Together, us, my daughter, her teachers and administrators have molded our little one into a future pillar of this city, I’m hopeful. I want this for every resident whose children attend school in this beautiful city. Traffic and construction. I believe the city has done as good a job as any, but like anything in life, improvement must never stop.

- Representation. This is something that I’m passionate about. Our council should reflect our community. This is an opportunity for us to do just that. There is a possibility that this will be a history making election in our small but strong city. I’m honored and humbled to possibly be a part of it. Once you have representation, our community will become more and more cohesive, and that means we will grow even stronger.

-Taxes. Taxes are a necessary part of our lives, but the citizens of Richmond Hill are dutiful and will always do their part. It will be our jobs to make their part manageable.

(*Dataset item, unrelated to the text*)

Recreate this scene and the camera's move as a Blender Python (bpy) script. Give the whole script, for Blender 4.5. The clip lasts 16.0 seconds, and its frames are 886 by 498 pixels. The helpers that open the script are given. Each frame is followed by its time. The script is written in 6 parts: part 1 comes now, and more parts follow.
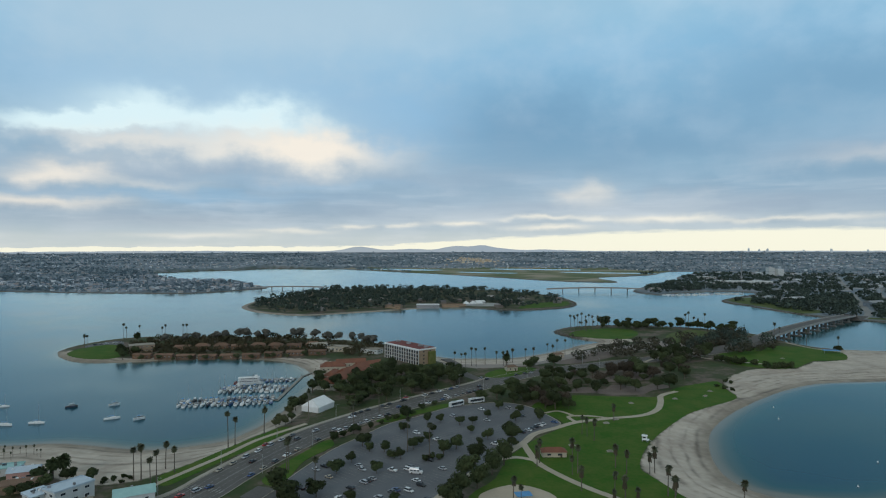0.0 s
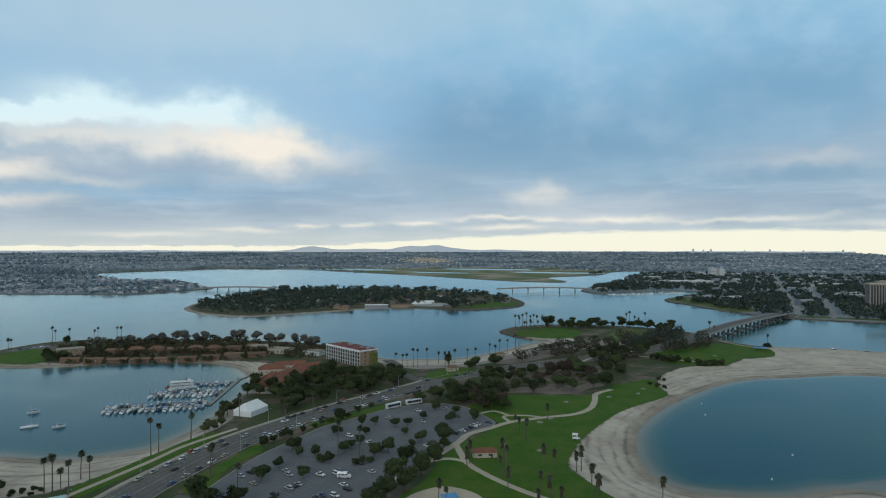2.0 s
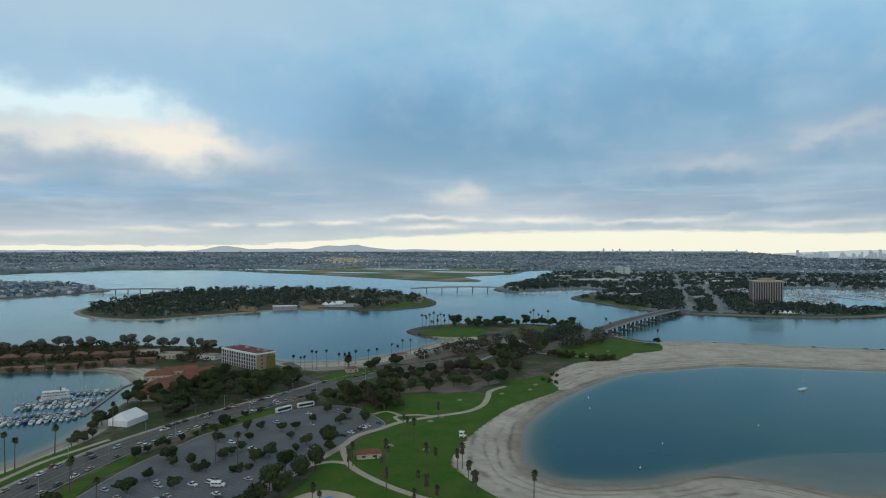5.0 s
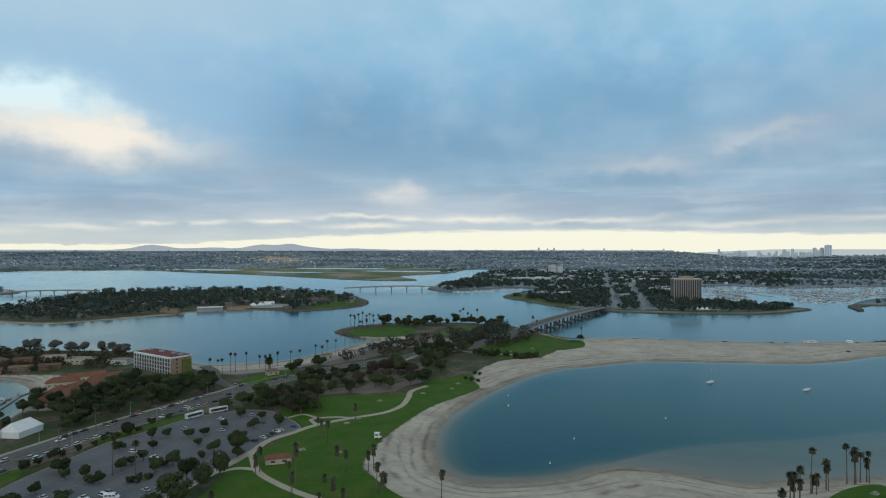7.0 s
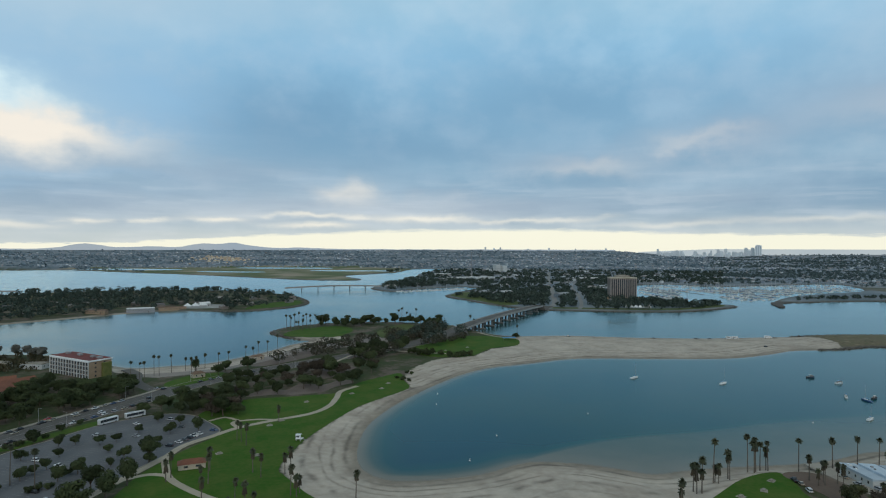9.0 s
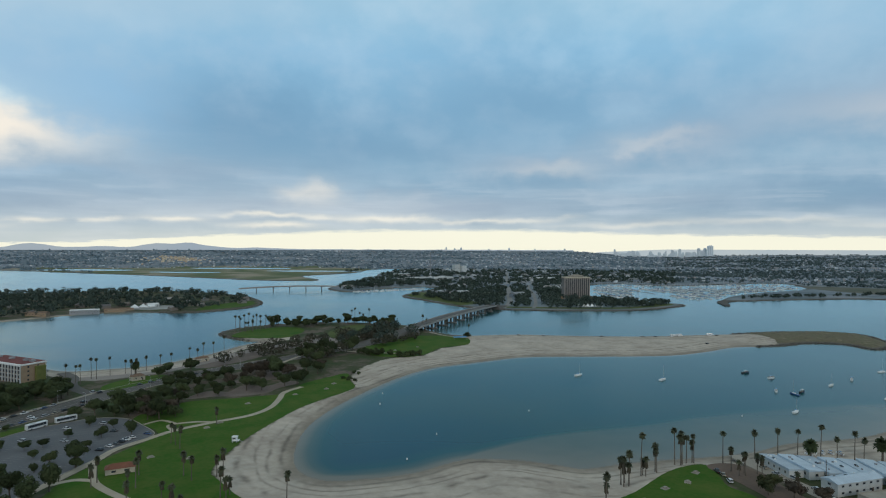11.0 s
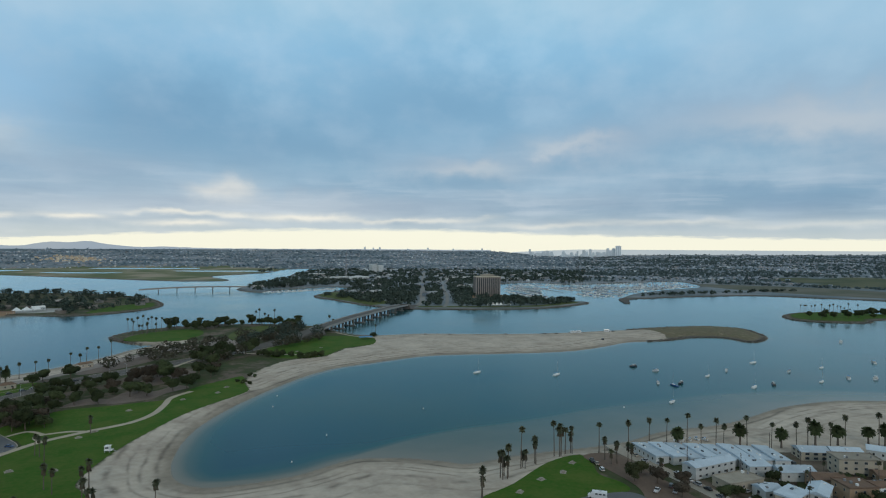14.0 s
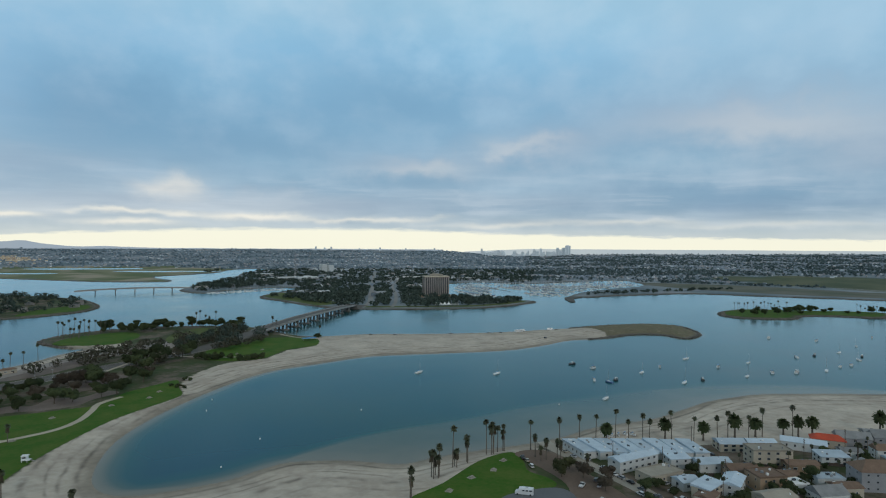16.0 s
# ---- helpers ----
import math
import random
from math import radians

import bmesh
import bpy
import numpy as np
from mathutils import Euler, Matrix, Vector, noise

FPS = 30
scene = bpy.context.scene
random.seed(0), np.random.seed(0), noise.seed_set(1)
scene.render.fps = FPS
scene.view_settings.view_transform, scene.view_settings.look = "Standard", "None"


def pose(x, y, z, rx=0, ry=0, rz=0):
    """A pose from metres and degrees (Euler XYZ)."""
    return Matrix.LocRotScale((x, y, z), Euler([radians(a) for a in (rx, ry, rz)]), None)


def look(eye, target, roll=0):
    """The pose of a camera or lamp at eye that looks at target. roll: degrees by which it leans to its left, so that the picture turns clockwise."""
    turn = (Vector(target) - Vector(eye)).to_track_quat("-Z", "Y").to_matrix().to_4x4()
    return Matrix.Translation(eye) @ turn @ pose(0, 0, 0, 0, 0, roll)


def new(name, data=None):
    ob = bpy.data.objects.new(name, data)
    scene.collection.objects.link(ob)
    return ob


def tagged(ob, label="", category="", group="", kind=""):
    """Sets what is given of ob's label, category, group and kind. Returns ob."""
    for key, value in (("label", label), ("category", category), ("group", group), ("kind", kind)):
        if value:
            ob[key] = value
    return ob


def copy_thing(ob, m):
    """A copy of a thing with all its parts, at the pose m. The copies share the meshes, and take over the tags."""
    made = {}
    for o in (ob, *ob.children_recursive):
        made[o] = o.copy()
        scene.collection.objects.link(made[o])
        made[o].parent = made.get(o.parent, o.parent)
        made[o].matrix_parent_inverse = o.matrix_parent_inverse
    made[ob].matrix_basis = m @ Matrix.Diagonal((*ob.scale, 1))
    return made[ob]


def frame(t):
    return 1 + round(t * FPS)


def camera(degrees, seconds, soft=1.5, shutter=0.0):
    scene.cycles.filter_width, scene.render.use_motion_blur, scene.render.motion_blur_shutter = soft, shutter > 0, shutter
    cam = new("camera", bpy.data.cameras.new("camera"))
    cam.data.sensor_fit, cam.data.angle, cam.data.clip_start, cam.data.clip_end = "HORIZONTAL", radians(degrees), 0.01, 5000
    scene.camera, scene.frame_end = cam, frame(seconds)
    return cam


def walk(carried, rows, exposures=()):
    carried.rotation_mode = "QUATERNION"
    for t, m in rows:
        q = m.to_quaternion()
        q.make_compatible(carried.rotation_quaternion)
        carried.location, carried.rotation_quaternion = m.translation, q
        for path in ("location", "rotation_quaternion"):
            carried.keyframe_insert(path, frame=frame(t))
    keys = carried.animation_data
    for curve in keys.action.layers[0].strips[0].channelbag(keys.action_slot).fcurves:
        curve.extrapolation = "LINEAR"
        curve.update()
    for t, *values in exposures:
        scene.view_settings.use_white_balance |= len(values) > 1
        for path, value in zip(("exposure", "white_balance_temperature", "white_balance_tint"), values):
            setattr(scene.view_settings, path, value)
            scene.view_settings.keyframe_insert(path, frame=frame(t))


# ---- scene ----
cam = camera(72.3, 16.0, soft=1.12)
# seconds, place of the eye, yaw, pitch, roll
PATH = [
    (0.0, 0.00, 0.00, 109.14, 0.00, 0.05, 0.10),
    (0.5, 3.12, 0.38, 109.33, -0.80, 0.03, 0.06),
    (1.0, 6.22, 0.78, 109.53, -1.79, 0.02, 0.01),
    (1.5, 9.29, 1.10, 109.69, -2.90, 0.03, -0.02),
    (2.0, 12.39, 1.23, 109.79, -4.20, 0.03, -0.03),
    (2.5, 15.56, 1.14, 109.87, -5.64, 0.03, -0.04),
    (3.0, 18.77, 0.87, 109.93, -7.03, 0.02, -0.04),
    (5.5, 34.93, -1.01, 110.14, -12.84, 0.00, -0.01),
    (6.0, 38.30, -1.32, 110.20, -14.26, -0.01, -0.00),
    (6.5, 41.84, -1.59, 110.27, -15.74, -0.05, -0.00),
    (7.0, 45.43, -1.97, 110.31, -17.29, -0.08, -0.03),
    (7.5, 48.99, -2.65, 110.31, -18.74, -0.11, -0.07),
    (8.0, 52.49, -3.72, 110.32, -19.94, -0.12, -0.12),
    (8.5, 55.92, -5.18, 110.30, -21.00, -0.13, -0.13),
    (9.0, 59.10, -6.86, 110.25, -22.09, -0.13, -0.14),
    (11.5, 73.12, -15.28, 109.85, -26.56, -0.10, -0.22),
    (12.0, 75.91, -16.79, 109.75, -27.60, -0.10, -0.25),
    (12.5, 78.66, -18.20, 109.67, -28.74, -0.08, -0.28),
    (13.0, 81.13, -19.70, 109.66, -30.13, -0.08, -0.30),
    (13.5, 83.30, -21.32, 109.72, -31.65, -0.09, -0.32),
    (14.0, 85.26, -23.02, 109.88, -33.08, -0.10, -0.34),
    (14.5, 87.16, -24.78, 110.11, -34.30, -0.10, -0.34),
    (15.0, 89.07, -26.58, 110.36, -35.42, -0.11, -0.34),
    (15.5, 91.01, -28.46, 110.63, -36.59, -0.12, -0.34),
    (16.0, 93.08, -30.38, 110.88, -37.45, -0.13, -0.34),
]
walk(cam, [(t, pose(x, y, z, 90 + pitch, roll, yaw)) for t, x, y, z, yaw, pitch, roll in PATH])

# ---------------------------------------------------------------- sky and light
world = bpy.data.worlds.new("overcast_sky")
scene.world = world
world.use_nodes = True
wn, wl = world.node_tree.nodes, world.node_tree.links
wn.clear()


def math_node(nodes, links, op, *args):
    n = nodes.new("ShaderNodeMath")
    n.operation = op
    for k, a in enumerate(args):
        if isinstance(a, (int, float)):
            n.inputs[k].default_value = a
        else:
            links.new(a, n.inputs[k])
    return n.outputs[0]


def wm(op, *args):
    return math_node(wn, wl, op, *args)


def ramp(nodes, links, fac, stops, ease="LINEAR"):
    n = nodes.new("ShaderNodeValToRGB")
    n.color_ramp.interpolation = ease
    while len(n.color_ramp.elements) < len(stops):
        n.color_ramp.elements.new(0.5)
    for e, (p, c) in zip(n.color_ramp.elements, stops):
        e.position = p
        e.color = (*c, 1) if len(c) == 3 else c
    links.new(fac, n.inputs[0])
    return n.outputs[0]


def blend(nodes, links, fac, a, b, mode="MIX"):
    n = nodes.new("ShaderNodeMix")
    n.data_type, n.blend_type = "RGBA", mode
    for sock, v in ((n.inputs[0], fac), (n.inputs[6], a), (n.inputs[7], b)):
        if isinstance(v, (int, float)):
            sock.default_value = v
        elif isinstance(v, tuple):
            sock.default_value = (*v, 1)
        else:
            links.new(v, sock)
    return n.outputs[2]


SUN_EL, SUN_ROT = radians(24), radians(200)
wtc = wn.new("ShaderNodeTexCoord")
wsep = wn.new("ShaderNodeSeparateXYZ")
wl.new(wtc.outputs["Generated"], wsep.inputs[0])
sx, sy, sz = wsep.outputs
up = wm("MAXIMUM", sz, 0.0)
den = wm("ADD", up, 0.13)
plane = wn.new("ShaderNodeCombineXYZ")
wl.new(wm("DIVIDE", sx, den), plane.inputs[0])
wl.new(wm("DIVIDE", sy, den), plane.inputs[1])


def cloud_noise(scale, detail, offset, rough=0.55, stretch=(1, 1, 1)):
    mp = wn.new("ShaderNodeMapping")
    mp.inputs["Location"].default_value = offset
    mp.inputs["Scale"].default_value = stretch
    wl.new(plane.outputs[0], mp.inputs[0])
    n = wn.new("ShaderNodeTexNoise")
    n.inputs["Scale"].default_value, n.inputs["Detail"].default_value, n.inputs["Roughness"].default_value = scale, detail, rough
    wl.new(mp.outputs[0], n.inputs["Vector"])
    return n.outputs[0]


big = cloud_noise(0.75, 3, (3.1, 1.7, 0), 0.5)
mid = cloud_noise(2.0, 4, (7.3, 4.2, 0), 0.55)
puff = cloud_noise(3.2, 6, (2.6, 8.4, 0), 0.58)
azim0 = wm("MULTIPLY", wm("ARCTAN2", sx, sy), 57.2958)
elev = wm("MULTIPLY", wm("ARCSINE", wm("MINIMUM", up, 1.0)), 57.2958)
round_dir = wn.new("ShaderNodeCombineXYZ")
wl.new(wm("MULTIPLY", azim0, 0.20), round_dir.inputs[0])
wl.new(wm("MULTIPLY", elev, 0.26), round_dir.inputs[1])
wn_wisp = wn.new("ShaderNodeTexNoise")
wn_wisp.inputs["Scale"].default_value, wn_wisp.inputs["Detail"].default_value, wn_wisp.inputs["Roughness"].default_value = 1.0, 5.0, 0.52
wl.new(round_dir.outputs[0], wn_wisp.inputs["Vector"])
wisp = wn_wisp.outputs[0]
azim = wm("ADD", azim0, wm("ADD", wm("MULTIPLY", wm("SUBTRACT", puff, 0.5), 2.5), wm("MULTIPLY", wm("SUBTRACT", wisp, 0.5), 7.0)))
rough_up = wm("ADD", wm("MULTIPLY", wm("SUBTRACT", mid, 0.5), 1.2), wm("MULTIPLY", wm("SUBTRACT", wisp, 0.5), 4.2))
elev_w = wm("ADD", elev, wm("MULTIPLY", rough_up, wm("MINIMUM", wm("DIVIDE", elev, 7.0), 1.3)))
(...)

3. How would you solve those issues?

- The city is on a good path. The further solution would begin with a conversation on how to improve what we are already doing. Working with planning and zoning and even getting ideas from our neighbors could yield a building block, or two.

- To keep ALL of Richmond Hill’s residents at the forefront. MarcUS for ALL of US. - I believe we can work to keep the same or lower by making sure the millage rate remains the same.

4. Why should voters choose you?

I always have been and always will be FOR ALL OF US. My parents lived through the civil rights era and taught us that fairness, justice and love for all is how we all win. I want to lift my city, our city, up. For when a rising tide raises all ships the sun will be that much brighter for us all.